Bilindiği üzere Mısırlılar, 7 senelik bir depo hazırlamalarına rağmen, tüm ürünler lanetten dolayı, çürümüştür. Masadaki ekmek bile, kırıntılar haline gelmiş, ne hazırladılarsa, ne ektilerse, Rahamana Litslan, lanetten dolayı çürümüştür.

Bu sebeple, Paro, “Yosef’e gidin ve size ne diyorsa yapın” demiştir. Yosef onlara Mila yapmalarını söylemiştir. Fakat Yosef’i dinlememişlerdir, bu sebeple Yosef, ürünlere gezera yapar ve der ki “toprak ürün vermeyecek”.

Görüyoruz ki Yosef sadece bir planlama mühendisi görevi yerine getirmekle kalmaz, Mısır’daki mühendisler de 7 sene sonra gelecek olan kıtlık dönemi için bir plan yapabilirler. Yosef, fiziksel dünyanın beraha kaynağıdır. “Toprak ürün vermeyecek” derse, toprak ürün vermez.

Yosef, Mısırlılardan ne istemektedir? Mila yapın! Onların konvert olup Yahudiliğe girmelerini mi istemektedir? Niye tüm Mısırlılar Yahudiliğe geçsinler? Kaldı ki sadece Mila yapıp Yahudi olunmaz?!

Cevap şu şekilde, Yosef onlara şöyle cevap vermektedir: İşlediğiniz günahlardan dolayı, toprak da bundan etkilenmiş ve ürünler çürümeye maruz kalmaktadırlar. Özellikle cinsel ahlaksızlık sınıfına giren günahlar, etraftaki tüm varlıkların çürümesine ve bozulmasına sebep olmaktadır. Bu sebeple Yosef “Ancak Mila yapıp, kendinizi günahlardan arındırırsanız, o zaman toprak tekrardan verimli olmaya dönebilir” demektedir.

Yosef aTsadik, yetser ara’sına karşı gelip Potifar’ın karısının onu günaha sürüklemek için yaptığı tüm sınavlardan başarı ile ayrılmıştır. Bu sebeple Yosef, aTsadik olarak adlandırılmaktadır ki “aTsadik” ünvanına layık olmak hiç kolay değildir. Yosef aTsadik, “nae doreş, nae mekayem” “yani hem lafta hem de uygulamada, güzeldir”, ve tabiki Mısırlılara da bu dersi vermek, onun hakkıdır.

Daha evvelden de söylediğimiz gibi tüm zevklerin de belirli bir sınırı ve sonu vardır. İnsan, fiziksel zevkler için kotasını bitirirse, ruhani zevklerden yani, Tora Öğremi’nin, Mitsvaları Uygulama’nın verdiği zevklerden zevk alamaz.

Hanuka Hikayesi’nde Yunanlıların, Yahudi dünyasına getirmek istedikleri karanlık, Mısırlıların içine düştüğü karanlıktır.

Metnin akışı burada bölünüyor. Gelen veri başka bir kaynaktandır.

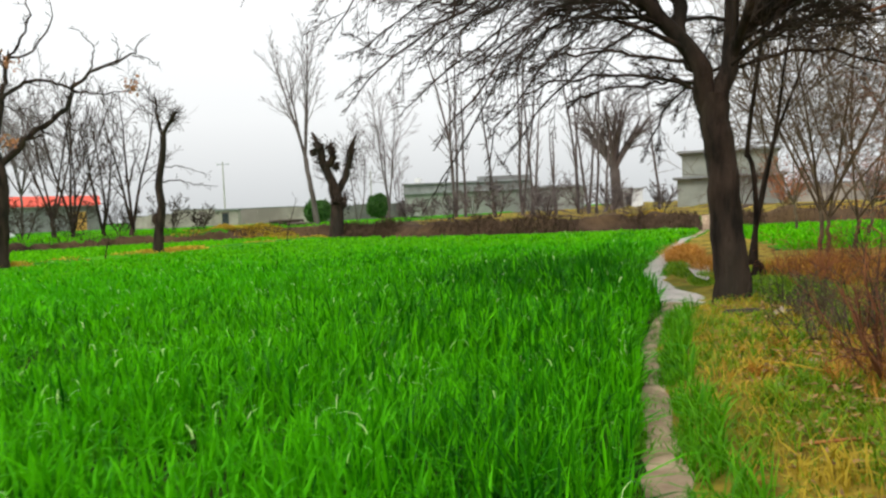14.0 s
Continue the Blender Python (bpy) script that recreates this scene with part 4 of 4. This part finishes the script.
# saplings on the bund
for k, (x, y, hgt) in enumerate(((-18.4, 57.0, 2.6), (-20.9, 45.5, 1.1), (-21.2, 38.5, 1.3), (-17.2, 60.4, 1.0), (-23.2, 33.0, 1.2), (-23.6, 36.4, 0.9))):
    t = tree_at("sapling", x, y, "thin dark leafless sapling on the grassy bund", "sapling", "saplings on the bund")
    rnd = random.Random(430 + k)
    runs = [[], [], []]
    grow(runs, (0, 0, 0), (rnd.gauss(0, 0.1), rnd.gauss(0, 0.1), 1), hgt, 0.035, 0, dict(kids=[5], gnarl=0.1, lift=[0.05, 0.05], tip=0.008, angle=(30, 60), short=(0.15, 0.3), thin=0.5, **{"from": 0.3}), rnd)
    link("stem", tubes("stem", runs[0], 6, BARK), t)
    link("crown", tubes("crown", runs[1], 4, BARK), t)


# ---- evergreen bushes ----
def bush(x, y, height, width, seed, label):
    rnd = random.Random(seed)
    b = tree_at("bush", x, y, label, "bush", "clipped round bushes")
    link("trunk", tubes("trunk", [bezier_run([(0, 0, -0.1), (0.05, 0, 0.5), (0, 0, height * 0.5)], 0.09, 0.06, 6, rnd, 0.02)], 7, BARK), b)
    g = np.random.default_rng(seed)
    m = 5200
    d = g.normal(0, 1, (m, 3))
    d /= np.linalg.norm(d, axis=1, keepdims=True)
    lump = 1 + 0.10 * np.sin(d[:, 0] * 5 + seed) + 0.08 * np.sin(d[:, 1] * 7 + d[:, 2] * 4)
    q = d * (g.random((m, 1)) ** 0.25) * lump[:, None]
    c = q * [width / 2, width / 2, height * 0.42] + [0, 0, height * 0.58]
    u_, v_ = g.normal(0, 0.07, (m, 3)), g.normal(0, 0.05, (m, 3))
    V = np.stack([c - u_, c + v_, c + u_, c - v_], 1).reshape(-1, 3)
    link("foliage", mesh_from("foliage", V.tolist(), np.arange(m * 4).reshape(-1, 4).tolist(), BUSH, False), b)


bush(-27.6, 83.2, 2.3, 2.4, 501, "dark green clipped bush, wider than tall, beyond the pollard")
bush(-24.7, 91.2, 2.8, 2.1, 502, "dark green upright clipped bush beside a slender tree")


# ---- buildings ----
def building(name, x, y, rz, label, category="building"):
    e = new(name)
    e.matrix_world = pose(x, y, float(gh(x, y)) - 0.15, 0, 0, rz)
    return tagged(e, label, category)


def opening(parent, name, x0, x1, z0, z1, y, mat, frame_mat=None):
    """A door or window set in a frame on the wall face at y, with a pane."""
    bm = box_bm(x0, y - 0.05, z0, x1, y + 0.03, z1, 0.01)
    ob = part(name, bm, mat, parent)
    if frame_mat:
        part("frame", box_bm(x0 - 0.1, y - 0.08, z1, x1 + 0.1, y + 0.02, z1 + 0.12), frame_mat, ob)
        part("sill", box_bm(x0 - 0.1, y - 0.10, z0 - 0.1, x1 + 0.1, y + 0.02, z0 - 0.003), frame_mat, ob)
    return ob


ang = lambda x0, y0, x1, y1: math.degrees(math.atan2(y1 - y0, x1 - x0))
# long house with a red sheet roof
L = math.hypot(13.9, 11.1)
red = building("house", -101.1, 120.5, ang(-101.1, 120.5, -87.2, 131.6), "grey single-storey house with a bright red sheet roof", "house")
part("wall", box_bm(0, 0, 0, L, 7, 4.3), PLASTER, red)
bm = box_bm(-0.5, -0.9, 4.31, L + 0.3, 7.2, 4.48)
for v in bm.verts:
    v.co.z += 0.20 * (v.co.y + 0.9)
    if v.co.x < 1 and v.co.y > 3:
        v.co.z += 0.25
part("roof", bm, RED_ROOF, red)
for k in range(int(L / 0.6)):
    bm = box_bm(k * 0.6 - 0.4, -0.88, 4.49, k * 0.6 - 0.33, 7.1, 4.54)
    for v in bm.verts:
        v.co.z += 0.20 * (v.co.y + 0.9)
    part("roof_rib", bm, RED_ROOF, red)
opening(red, "door", L - 4.4, L - 2.0, 0.15, 3.3, 0, ORANGE_DOOR, CONCRETE)
# grey sheds
shed = building("shed", -84.5, 71.2, ang(-83.8, 71.9, -74.3, 82.9), "low grey farm shed with a dark flat roof", "shed")
part("wall", box_bm(0, 0, 0, 8.4, 5, 3.2), PLASTER, shed)
part("wall", box_bm(8.41, 0.4, 0, 14.8, 5, 3.0), DARK_WALL, shed, "stained dark wall")
part("roof", box_bm(-0.4, -0.5, 3.21, 15.1, 5.3, 3.5, 0.03), SLAB, shed)
opening(shed, "door", 1.6, 3.0, 0.1, 2.3, 0, WHITE, CONCRETE)
opening(shed, "door", 5.2, 7.4, 0.1, 2.6, 0, WHITE, CONCRETE)
side_ = building("shed", -91.5, 98.5, ang(-83.8, 71.9, -74.3, 82.9), "cream-walled farm building between bare trees", "shed")
part("wall", box_bm(0, 0, 0, 4.4, 4, 2.7), CREAM, side_)
part("roof", box_bm(-0.3, -0.3, 2.71, 4.7, 4.3, 2.92, 0.03), SLAB, side_)
opening(side_, "door", 2.4, 3.3, 0.1, 2.1, 0, WOOD, CONCRETE)
block = building("shed", -96, 66, 45, "dark grey farm building behind bare trees", "shed")
part("wall", box_bm(0, 0, 0, 9, 6, 4.2), DARK_WALL, block)
part("roof", box_bm(-0.3, -0.3, 4.21, 9.3, 6.3, 4.45, 0.03), SLAB, block)


def yard_wall(x0, y0, x1, y1, height, mat, label, name="yard_wall"):
    e = building(name, x0, y0, ang(x0, y0, x1, y1), label, "wall")
    ln = math.hypot(x1 - x0, y1 - y0)
    k, xx = 0, 0.0
    rnd = random.Random(int(ln * 10))
    while xx < ln - 0.01:
        w_ = min(6.0, ln - xx)
        hh_ = height * rnd.uniform(0.94, 1.05)
        part("panel", box_bm(xx, 0, 0, xx + w_ - 0.01, 0.35, hh_), mat, e)
        part("coping", box_bm(xx, -0.05, hh_ + 0.002, xx + w_ - 0.01, 0.40, hh_ + 0.12), SLAB, e)
        xx += w_
    return e


yard_wall(-66.2, 120.6, -46.2, 130.3, 2.6, EARTH_WALL, "long weathered mud-brick yard wall across the fields")
yard_wall(-46.0, 130.4, -38.8, 148.0, 2.4, DARK_WALL, "stained grey yard wall beyond the bushes")
yard_wall(-78.4, 128.0, -66.4, 120.8, 2.2, EARTH_WALL, "low mud-brick wall beside the red-roofed house")
hut = building("hut", -58.0, 118.0, 20, "small tan mud hut before the yard wall", "hut")
part("wall", box_bm(0, 0, 0, 3.2, 3, 2.3), EARTH_WALL, hut)
part("roof", box_bm(-0.2, -0.2, 2.31, 3.4, 3.2, 2.5), SLAB, hut)
opening(hut, "door", 1.0, 1.9, 0.05, 1.9, 0, DARK, WOOD)
# long pale building behind the poplars
lng = building("farm_building", -38.6, 146.5, ang(-38.6, 146.5, -10.6, 143.4), "long pale green farm building with a dark flat roof edge", "farm building")
part("wall", box_bm(0, 0, 0, 29, 8, 3.9), GREENISH, lng)
part("roof", box_bm(-0.3, -0.5, 3.91, 29.3, 8.3, 4.25, 0.03), SLAB, lng)
up = building("house", -43.4, 162.0, 10, "pale grey two-storey house behind the farm building", "house")
part("wall", box_bm(0, 0, 0, 24, 8, 6.0), PLASTER, up)
part("roof", box_bm(-0.3, -0.4, 6.01, 24.3, 8.3, 6.3, 0.03), SLAB, up)
part("parapet", box_bm(14, 0, 6.31, 24, 0.25, 7.1), PLASTER, up)
opening(up, "window", 17.0, 18.4, 4.2, 5.3, 0, DARK, CONCRETE)
tank = building("water_tank", -41.8, 163.2, 10, "small white water tank on a flat roof", "water tank")
tank.matrix_world = pose(-41.0, 164.0, float(gh(-43.4, 162.0)) - 0.15 + 6.3, 0, 0, 10)
bm = bmesh.new()
bmesh.ops.create_cone(bm, cap_ends=True, segments=20, radius1=0.75, radius2=0.75, depth=1.0, matrix=Matrix.Translation((0, 0, 0.5)))
bmesh.ops.bevel(bm, geom=[e for e in bm.edges if abs(e.verts[0].co.z - e.verts[1].co.z) < 0.01], offset=0.12, segments=3, affect="EDGES")
part("body", bm, WHITE, tank)
bm = bmesh.new()
bmesh.ops.create_cone(bm, cap_ends=True, segments=16, radius1=0.28, radius2=0.26, depth=0.12, matrix=Matrix.Translation((0, 0, 1.062)))
part("lid", bm, STEEL, tank)
white = building("house", -2.9, 143.0, 0, "small white house behind the stout tree", "house")
part("wall", box_bm(0, 0, 0, 3.4, 4, 2.9), WHITE, white)
part("roof", box_bm(-0.2, -0.3, 2.91, 3.6, 4.3, 3.1), SLAB, white)
opening(white, "door", 0.8, 1.7, 0.1, 2.1, 0, DARK, CONCRETE)
two = building("house", 4.5, 118.8, -6, "two-storey pale green house with a flat roof behind the big tree", "house")
part("wall", box_bm(0, 0, 0, 12.0, 8, 3.5), GREENISH, two)
part("wall", box_bm(0.6, 0.3, 3.76, 11.4, 8, 6.6), GREENISH, two)
part("floor_slab", box_bm(-0.5, -0.7, 3.51, 12.4, 8.3, 3.75, 0.02), SLAB, two)
part("roof", box_bm(0.1, -0.4, 6.61, 11.9, 8.3, 6.9, 0.02), SLAB, two)
yard_wall(16.8, 116.0, 60.0, 108.0, 2.2, EARTH_WALL, "long mud-brick wall behind the far scrub")

# power poles
for x, y, hgt in ((-74.0, 149.3, 11.5), (-52.0, 168.0, 9.5)):
    p = building("utility_pole", x, y, 25, "grey utility pole with a crossarm behind the yard walls", "utility pole")
    link("pole", tubes("pole", [(np.array([(0, 0, 0), (0, 0, hgt * 0.5), (0, 0, hgt)]), np.array([0.17, 0.14, 0.11]))], 10, CONCRETE), p)
    part("crossarm", box_bm(-1.2, -0.06, hgt - 0.5, 1.2, 0.06, hgt - 0.38), STEEL, p)
    for dx_ in (-1.1, 0, 1.1):
        bm = bmesh.new()
        bmesh.ops.create_cone(bm, cap_ends=True, segments=8, radius1=0.07, radius2=0.04, depth=0.22, matrix=Matrix.Translation((dx_, 0, hgt - 0.26)))
        part("insulator", bm, WHITE, p)

# timber and bricks stacked on the far field
for k in range(5):
    rnd = random.Random(600 + k)
    ob = new("log", tubes("log", [bezier_run([(-1.1, 0, 0), (0, 0.03, 0.02), (1.2, 0, 0)], 0.14, 0.11, 8, rnd, 0.01)], 9, WOOD, 0.03, k))
    tagged(ob, "dark felled log lying on the far field", "log", "felled logs")
    x_, y_ = -30.6 + (k % 3) * 0.8, 82.0 + (k % 3) * 0.1
    ob.matrix_world = pose(x_, y_, float(gh(x_, y_)) + 0.14 + 0.24 * (k // 3), 0, 0, 15 + 8 * k)
pile = building("brick_stack", -35.0, 84.0, 10, "small stack of red bricks on the far field", "brick stack")
for r_ in range(4):
    for c in range(6):
        part("brick", box_bm(c * 0.25, 0, 0.15 + r_ * 0.085, c * 0.25 + 0.235, 0.115, 0.15 + r_ * 0.085 + 0.075, 0.006), BRICK, pile)
heap = building("sack_heap", -57.5, 76.5, 30, "heap of pale sacks on the far field", "sacks")
for k, (a, b, c) in enumerate(((0, 0, 0.25), (0.8, 0.1, 0.25), (1.7, 0, 0.25), (0.4, 0.1, 0.62), (1.25, 0.1, 0.62), (2.4, 0.2, 0.22))):
    bm = lump_bm(0.5, random.Random(620 + k), 0.55, 2, 0.12)
    bmesh.ops.translate(bm, vec=(a, b, c + 0.12), verts=bm.verts)
    part("sack", bm, WHITE, heap)

# far scrub line beyond the field past the big tree
for k, (x, y, hgt) in enumerate(((9.5, 98.3, 4.5), (13.0, 97.6, 5.0), (16.5, 97.0, 4.4), (20.0, 96.3, 5.2), (24.0, 96.0, 4.8), (12.0, 88.0, 3.0), (18.0, 86.0, 3.4), (28.0, 95.0, 5.5), (34.0, 94.0, 5.5))):
    field_tree(x, y, hgt, "scrub", 8, 0, TWIG, ORANGE_STEM if k % 2 else GREY_TWIG, "russet-brown bare thicket beyond the far field", "thickets beyond the far field", 640 + k, spread=0.6, r=0.07)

Haşmonaim’lerin verdiği savaş Yosef aTsadik’in yaptığı savaştır. Karanlığı sonlardırmak, Tanrı’nın ve Tora’sının Işığı’nı dünyaya yaymak!!!

HAFTANIN SÖZÜ

 

"Gençliğinin günlerini nasıl benim ile birlikte çölde yürüdüğünü anımsadım."